Friday 4 August 2017

Thirteen Reasons Why


Judul : Thirteen Reasons Why
Penulis : Jay Asher
Tebal : 288 halaman
Penerbit : Penguins

You can't stop the future.

You can't rewind the past.

The only way to learn the secret is to press play.

Clay Jensen returns home to find a strange package with his name on it. Inside he discovers several cassette tapes recorded by Hannah Baker – his classmate and first love – who committed suicide two weeks earlier.

Hannah's voice explains there are thirteen reasons why she killed herself. Clay is one of them. If he listens, he'll find out why.

All through the night, Clay keeps listening – and what he discovers changes his life... forever.
 


Review:
Saya sudah menimbun buku ini lama sekali. Sebenarnya saya kurang tertarik baca karena ceritanya lumayan jelas. Tentang orang yang bunuh diri dan mewariskan kaset kepada orang-orang yang berperan dalam pembunuhannya. Tidak tahu kenapa saya merasa tindakan itu terkesan seperti menarik perhatian. Tapi siapa saya untuk menghakimi seperti itu? 

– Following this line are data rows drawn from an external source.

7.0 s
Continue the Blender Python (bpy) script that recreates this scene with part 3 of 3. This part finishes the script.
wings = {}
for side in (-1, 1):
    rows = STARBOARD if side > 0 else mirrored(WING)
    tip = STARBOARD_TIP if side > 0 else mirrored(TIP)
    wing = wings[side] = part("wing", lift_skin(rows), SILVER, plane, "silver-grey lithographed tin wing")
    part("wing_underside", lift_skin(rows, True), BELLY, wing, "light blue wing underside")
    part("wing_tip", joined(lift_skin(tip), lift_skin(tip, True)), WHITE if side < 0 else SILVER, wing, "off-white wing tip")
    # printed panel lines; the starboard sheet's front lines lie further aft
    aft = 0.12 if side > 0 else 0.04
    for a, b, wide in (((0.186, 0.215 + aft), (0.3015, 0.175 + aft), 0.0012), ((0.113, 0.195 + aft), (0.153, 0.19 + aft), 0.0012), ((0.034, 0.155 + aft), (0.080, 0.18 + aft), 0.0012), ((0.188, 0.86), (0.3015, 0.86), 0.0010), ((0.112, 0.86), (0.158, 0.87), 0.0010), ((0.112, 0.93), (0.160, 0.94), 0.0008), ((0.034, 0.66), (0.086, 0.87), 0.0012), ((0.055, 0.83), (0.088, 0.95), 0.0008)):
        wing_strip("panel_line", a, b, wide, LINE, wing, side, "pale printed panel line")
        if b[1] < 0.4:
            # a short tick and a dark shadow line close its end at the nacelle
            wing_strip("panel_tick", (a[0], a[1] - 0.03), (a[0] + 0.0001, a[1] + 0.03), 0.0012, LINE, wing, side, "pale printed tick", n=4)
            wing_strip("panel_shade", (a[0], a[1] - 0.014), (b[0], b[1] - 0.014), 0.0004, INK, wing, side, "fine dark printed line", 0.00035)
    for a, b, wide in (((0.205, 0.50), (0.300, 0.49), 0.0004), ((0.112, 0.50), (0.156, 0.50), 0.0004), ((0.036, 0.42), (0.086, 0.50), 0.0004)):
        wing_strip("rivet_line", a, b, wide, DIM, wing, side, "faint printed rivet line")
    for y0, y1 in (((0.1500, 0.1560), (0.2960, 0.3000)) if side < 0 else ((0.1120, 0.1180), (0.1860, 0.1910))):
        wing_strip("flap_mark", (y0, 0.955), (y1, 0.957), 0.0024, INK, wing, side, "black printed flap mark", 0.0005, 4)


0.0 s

Lalu buku ini dibikin film serian. Kelemahan saya banget. Sebelum nonton, saya harus baca dulu. Jadi, akhirnya saya membaca buku ini.

Buku ini enak sekali dibacanya. Mudah dan mengalir. Bahasanya sederhana dan langsung ke titik masalah. 

Ceritanya tentang Hannah Baker, seorang remaja yang bunuh diri. Kebetulan dia adalah cewek yang disukai si tokoh utama, Clay Jensen (nama belakangnya bagusssss!!!). Dari adegan awal, saya langsung dibawa masuk ke dalam cerita. Clay menerima kaset dan mendengar suara Hannah lewat kaset-kaset itu. 

Saya cukup suka dengan ide unik ini. Sisi gelap saya suka pada Hannah yang meneror orang-orang yang pernah mem-bully dia dengan kaset-kaset itu. Suara dari alam kematian. Tapi selain misteri bunuh dirinya, saya tidak terlalu penasaran dengan hal lainnya. Semua tokohnya terkesan tidak nyata karena saya hanya mengenal mereka dari sisi Hannah. Saya tidak tahu alasan atau motivasi mereka di belakang itu. Clay juga bukan karakter yang menonjol. Dia terlalu pasif dan seperti tidak punya passion. Sebagai tokoh utama, dia tidak menarik. 

Endingnya terlalu asal buat saya. Tokoh lain muncul secara tiba-tiba dan dibuat menggantung begitu saja. Memang sih, kesannya puitis dan melambangkan kesempatan kedua. Tapi saya kurang suka ending seperti itu. 

Dan... saya sudah nonton filmnya. Jauh lebih bagus dan detail. Saya bisa mengenal setiap karakternya dengan lebih baik dan bahkan bersimpati dengan mereka. Keren. Jarang-jarang saya bilang film lebih bagus dari buku.